I keep reading how its saddest day in Pak's history as gov surrenders to "religious extremists" (read: proxies). Truth is situation is disappointing for a long time now. But I feel nothing this time. Country's masters have pushed us to a point where I m drained of all emotions
Former editor of Dawn newspaper and ex-head of the BBC Urdu Service Abbas Nasir wondered if the army had created the crisis, as well as defusing it.
When Maj-Gen Faiz Hameed, DG C, ISI, signs the agreement as facilitator. Were his 'good offices' only used to defuse the crisis or also created it?
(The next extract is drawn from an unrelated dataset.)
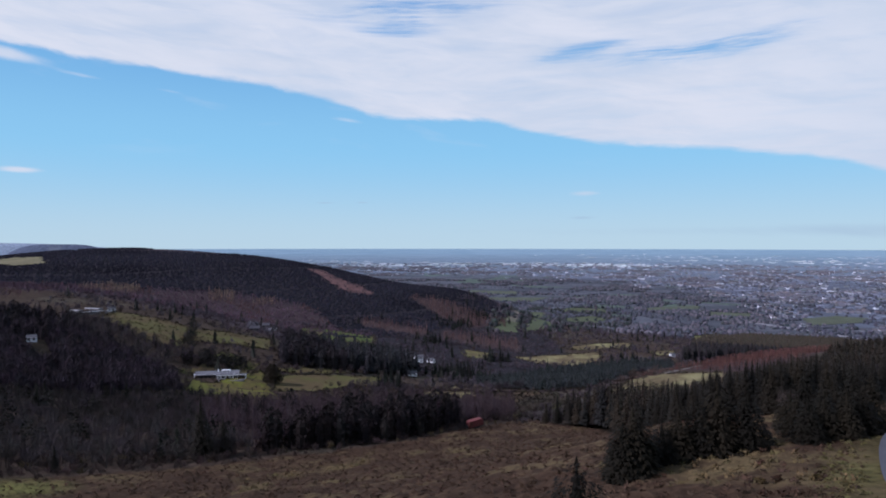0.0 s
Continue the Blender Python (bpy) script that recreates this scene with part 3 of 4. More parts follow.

'The ramifications of caving in to the TLYRA will continue to be felt for years. Every extremist group in the country now knows that it only needs to gather a couple of thousand people to blackmail the government into acquiescence.'
Perhaps the most witty media comment came from Mochi - an anonymous account that has been commenting on Pakistan's unending civil-military tensions.
Tweeting in Urdu, Mochi made a comical reference to a decades-old allegation by many circles in Pakistan and abroad that the Pakistani military nurtures Islamist groups so it can use them as leverage to extract money from the West.
Another tweeter, Saleem, sent out a similar message when he juxtaposed the scene of the major general handing money to protesters with a picture of an army officer garlanding Nek Mohammed, the first-ever Pakistani Taliban leader who was killed in a US drone strike in 2004.